| WHAT YOU WILL DO |
Look below for the line containing "finishes the script." and the line containing "crown_tree(az, far, 0.12, 10, el, reach, 36, GREEN"; repeat exactly those two lines and all lines between them, and nothing else.

| RECORDS SHOWN |
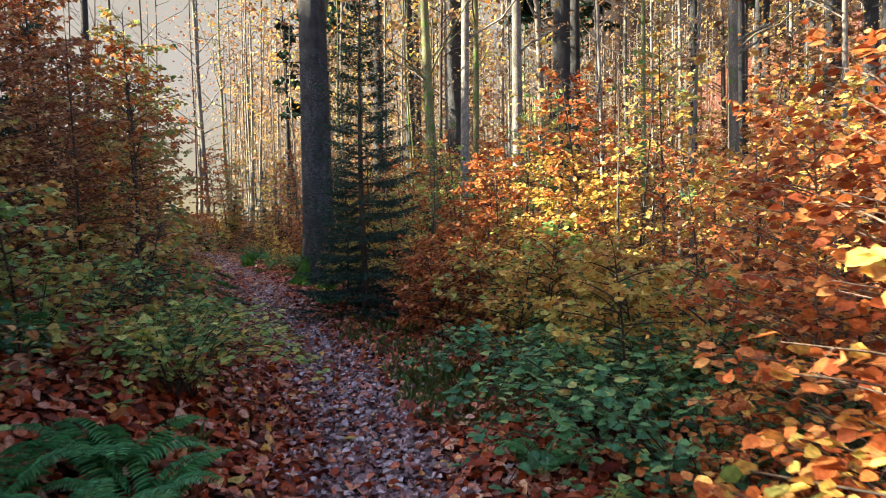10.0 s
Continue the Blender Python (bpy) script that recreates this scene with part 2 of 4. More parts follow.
def ground_material():
    m, t, p, out = material("forest_floor")
    co = t.nodes.new("ShaderNodeTexCoord").outputs["Object"]
    warp = t.nodes.new("ShaderNodeVectorMath")
    warp.operation = "MULTIPLY_ADD"
    nz = node(t, "TexNoise", Scale=9.0, Detail=3.0)
    t.links.new(co, nz.inputs["Vector"])
    t.links.new(nz.outputs["Color"], warp.inputs[0])
    warp.inputs[1].default_value = (0.08, 0.08, 0.08)
    t.links.new(co, warp.inputs[2])
    v = node(t, "TexVoronoi", Scale=15.0)
    t.links.new(warp.outputs[0], v.inputs["Vector"])
    sep = t.nodes.new("ShaderNodeSeparateColor")
    t.links.new(v.outputs["Color"], sep.inputs[0])
    leaf = ramp(t, sep.outputs[0], [(0.0, (0.06, 0.014, 0.011)), (0.3, (0.22, 0.045, 0.026)), (0.6, (0.42, 0.11, 0.058)), (0.82, (0.54, 0.22, 0.14)), (1.0, (0.64, 0.36, 0.24))])
    pale = ramp(t, sep.outputs[0], [(0.0, (0.06, 0.016, 0.014)), (0.3, (0.23, 0.06, 0.042)), (0.6, (0.43, 0.15, 0.10)), (0.82, (0.56, 0.29, 0.22)), (1.0, (0.68, 0.46, 0.38))])
    along = t.nodes.new("ShaderNodeSeparateXYZ")
    t.links.new(co, along.inputs[0])
    turn = node(t, "MapRange")
    turn.inputs["From Min"].default_value, turn.inputs["From Max"].default_value = 14.0, 20.0
    t.links.new(along.outputs["Y"], turn.inputs["Value"])
    leaf = blend(t, turn.outputs[0], leaf, pale)
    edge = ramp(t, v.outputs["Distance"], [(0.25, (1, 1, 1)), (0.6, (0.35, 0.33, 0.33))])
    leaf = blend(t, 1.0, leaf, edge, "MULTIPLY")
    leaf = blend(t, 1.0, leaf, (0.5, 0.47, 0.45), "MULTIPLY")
    big = noise_of(t, 0.6, 5.0, co)
    leaf = blend(t, 0.7, leaf, ramp(t, big, [(0.3, (0.6, 0.58, 0.55)), (0.7, (1.25, 1.15, 1.05))]), "MULTIPLY")
    grit = noise_of(t, 34.0, 8.0, co, 0.75)
    loam = ramp(t, grit, [(0.3, (0.08, 0.065, 0.075)), (0.52, (0.29, 0.26, 0.295)), (0.72, (0.62, 0.60, 0.67))])
    clay = ramp(t, grit, [(0.3, (0.07, 0.068, 0.08)), (0.52, (0.33, 0.335, 0.385)), (0.72, (0.68, 0.71, 0.80))])
    shift = node(t, "MapRange")
    shift.inputs["From Min"].default_value, shift.inputs["From Max"].default_value = 29.0, 36.0
    t.links.new(along.outputs["Y"], shift.inputs["Value"])
    dirt = blend(t, shift.outputs[0], loam, clay)
    at = t.nodes.new("ShaderNodeAttribute")
    at.attribute_name = "trodden"
    patch = noise_of(t, 2.6, 6.0, co, 0.7)
    add = node(t, "Math")
    add.operation = "ADD"
    t.links.new(patch, add.inputs[0])
    t.links.new(at.outputs["Fac"], add.inputs[1])
    mask = ramp(t, add.outputs[0], [(0.9, (0, 0, 0)), (1.3, (1, 1, 1))])
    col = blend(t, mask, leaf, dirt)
    # near-black floor: needle litter with the spruces' deep shade put into its colour
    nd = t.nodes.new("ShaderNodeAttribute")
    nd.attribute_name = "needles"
    shade_duff = ramp(t, grit, [(0.3, (0.006, 0.005, 0.004)), (0.6, (0.020, 0.014, 0.010)), (0.75, (0.06, 0.036, 0.022))])
    col = blend(t, nd.outputs["Fac"], col, shade_duff)
    t.links.new(col, p.inputs["Base Color"])
    p.inputs["Roughness"].default_value = 0.9
    p.inputs["Specular IOR Level"].default_value = 0.12
    h = node(t, "Math")
    h.operation = "ADD"
    t.links.new(edge, h.inputs[0])
    t.links.new(grit, h.inputs[1])
    bump_of(t, h.outputs[0], 0.8, 0.03, p)
    return m


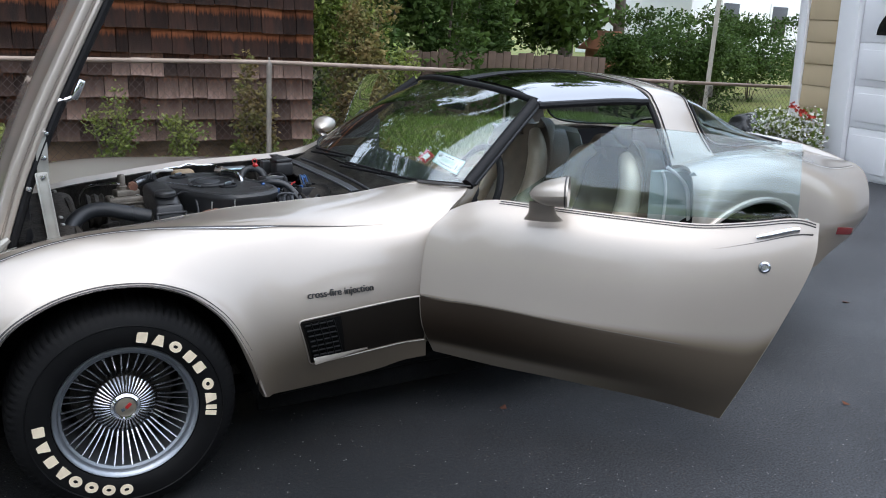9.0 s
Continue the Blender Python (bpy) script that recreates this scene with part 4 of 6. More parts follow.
marker = part("side_marker", side_patch(MK, 0.004, 0.012), SEAL, car, "side marker lamp with bright frame")
part("lens", side_patch([(-.637, .471), (-.487, .464), (-.489, .438), (-.641, .444)], 0.006, 0.006, 0.002), AMBER, marker, "amber lens")
part("lens", side_patch([(-.641, .436), (-.490, .429), (-.495, .397), (-.647, .402)], 0.006, 0.006, 0.001), CLEARLENS, marker, "smoked cornering lens")
part("frame", tube([bump_side(x, z, .008) for x, z in MK + MK[:1]], .0030, 6), SPOKE, marker)
part("frame", tube([bump_side(x, z, .008) for x, z in ((-.645, .440), (-.488, .433))], .0030, 6), SPOKE, marker)

part("nose_badge", box((0.055, 0.035, 0.008), tuple(snapped([(-.80, 0, 0), (-.81, 0, 0)], 1, .001, True)[0]), pose(0, 0, 0, 0, -30, 25), bevel=0.003), CHROME, nose, "small crossed-flag shaped badge")

# wells under the hood
tub = bmesh.new()
for sy in (-1, 1):
    box((1.30, 0.02, 0.50), (.37, sy * .505, .49), bm=tub)
    box((0.24, 0.02, 0.40), (-.39, sy * .50, .47), bm=tub)
box((0.02, 1.0, 0.36), (-.51, 0, .48), bm=tub)
box((0.02, 1.02, 0.60), (1.0, 0, .52), bm=tub)
box((1.52, 1.02, 0.02), (.26, 0, .30), bm=tub)
part("engine_bay", tub, GREASE, car, "grimy black engine bay")
part("underbody", box((3.0, 1.12, 0.04), (.80, 0, .20), bevel=0.01), LINER, car)
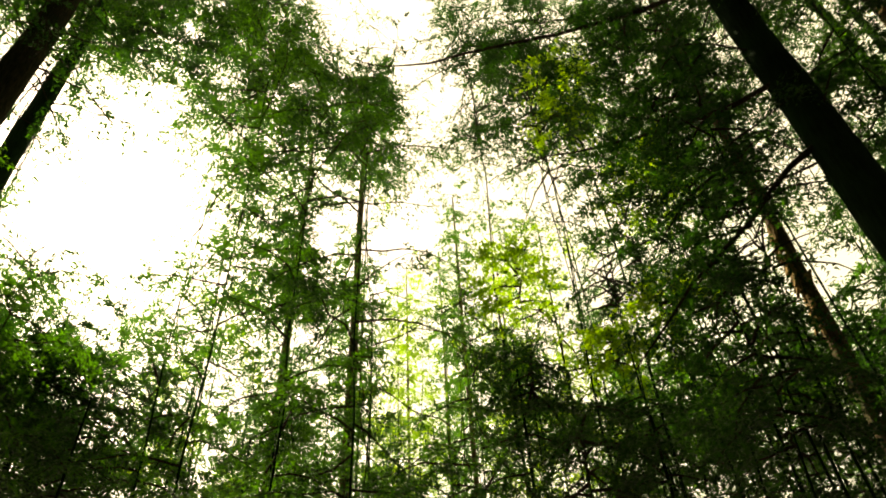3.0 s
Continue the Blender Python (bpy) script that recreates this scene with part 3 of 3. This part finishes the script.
# young conifers below; the two by the clearing have sunlight in their leaf colour
for az, far, el, reach in ((-25.5, 8, 40, 1.7), (-36, 7.5, 35, 1.8), (-45, 8, 34, 1.8), (-58, 9, 33, 1.8), (-12, 12, 36, 2.0), (-2, 12, 33, 2.0), (11, 9, 34, 1.7), (21, 8.5, 33.5, 1.7), (48, 9, 38, 1.8), (56, 9, 34, 1.6), (77, 8, 38, 1.9), (89, 9, 45, 2.2), (100, 8, 44, 2.2), (-70, 10, 30, 2.0)):
    crown_tree(az, far, 0.12, 10, el, reach, 36, GREEN if -24 < az < 0 else NEEDLE, YOUNG, "young_conifer", shape="cone", leafy=18.0, bare=0.1, leaf=0.065, count=38)

# broad-leaved trees at the sunlit spots, the sun's brightness in their leaf colour
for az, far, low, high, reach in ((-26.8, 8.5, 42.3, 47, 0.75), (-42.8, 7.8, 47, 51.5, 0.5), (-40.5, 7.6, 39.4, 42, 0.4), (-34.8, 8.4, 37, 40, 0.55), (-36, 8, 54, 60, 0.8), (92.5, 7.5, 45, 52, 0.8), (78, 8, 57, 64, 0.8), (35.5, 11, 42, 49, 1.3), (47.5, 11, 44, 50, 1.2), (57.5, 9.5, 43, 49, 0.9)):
    crown_tree(az, far, 0.04, low, high, reach * 0.85, 15, LIME_SUNLIT, BROAD, "broadleaf_tree", gate=False, leafy=11.0, leaf=0.075, slim=0.6, droop=0.25, count=34)

# the forest behind
pick = random.Random(42)
for i in range(56):
    az = -104 + 222 * (i + pick.random()) / 56
    far = pick.uniform(17, 30)
    high = pick.uniform(36, 50)
    # lighter leaves by the clearing, where sunlight is put into their colour
    crown_tree(az, far, pick.uniform(0.08, 0.17), 20, high, pick.uniform(1.8, 2.8), 22, pick.choice((GREEN, LIME_SUNLIT) if -32 < az < 8 else (GREEN, GREEN, NEEDLE)), FAR, "forest_tree", leafy=14.0, leaf=0.13, slim=0.5, size=0.9, count=15, thick=0.011)

# unseen forest behind the camera, added to keep sky light off the trunks
for i in range(20):
    az = 116 + 139 * (i + 0.3 + 0.4 * pick.random()) / 20
    crown_tree(az, pick.uniform(5, 11), 0.35, 8, 70, 3.2, 40, NEEDLE, OLD, "conifer_tree", leafy=11.0, leaf=0.7, slim=0.8, size=0.9, count=4, out_of_view=True, gate=False)

# tall unseen crowns overhead, added to block light from the sky above
for az, far in ((135, 3.0), (178, 2.4), (222, 3.2), (250, 2.6), (118, 2.6), (160, 5.5), (200, 5.0)):
    crown_tree(az, far, 0.4, 72, 83, 7.0, 60, NEEDLE, OLD, "conifer_tree", leafy=11.0, leaf=0.7, slim=0.8, size=0.9, count=4, out_of_view=True, gate=False, droop=0.3)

| COMPLETE ANSWER |
Continue the Blender Python (bpy) script that recreates this scene with part 3 of 3. This part finishes the script.
# young conifers below; the two by the clearing have sunlight in their leaf colour
for az, far, el, reach in ((-25.5, 8, 40, 1.7), (-36, 7.5, 35, 1.8), (-45, 8, 34, 1.8), (-58, 9, 33, 1.8), (-12, 12, 36, 2.0), (-2, 12, 33, 2.0), (11, 9, 34, 1.7), (21, 8.5, 33.5, 1.7), (48, 9, 38, 1.8), (56, 9, 34, 1.6), (77, 8, 38, 1.9), (89, 9, 45, 2.2), (100, 8, 44, 2.2), (-70, 10, 30, 2.0)):
    crown_tree(az, far, 0.12, 10, el, reach, 36, GREEN if -24 < az < 0 else NEEDLE, YOUNG, "young_conifer", shape="cone", leafy=18.0, bare=0.1, leaf=0.065, count=38)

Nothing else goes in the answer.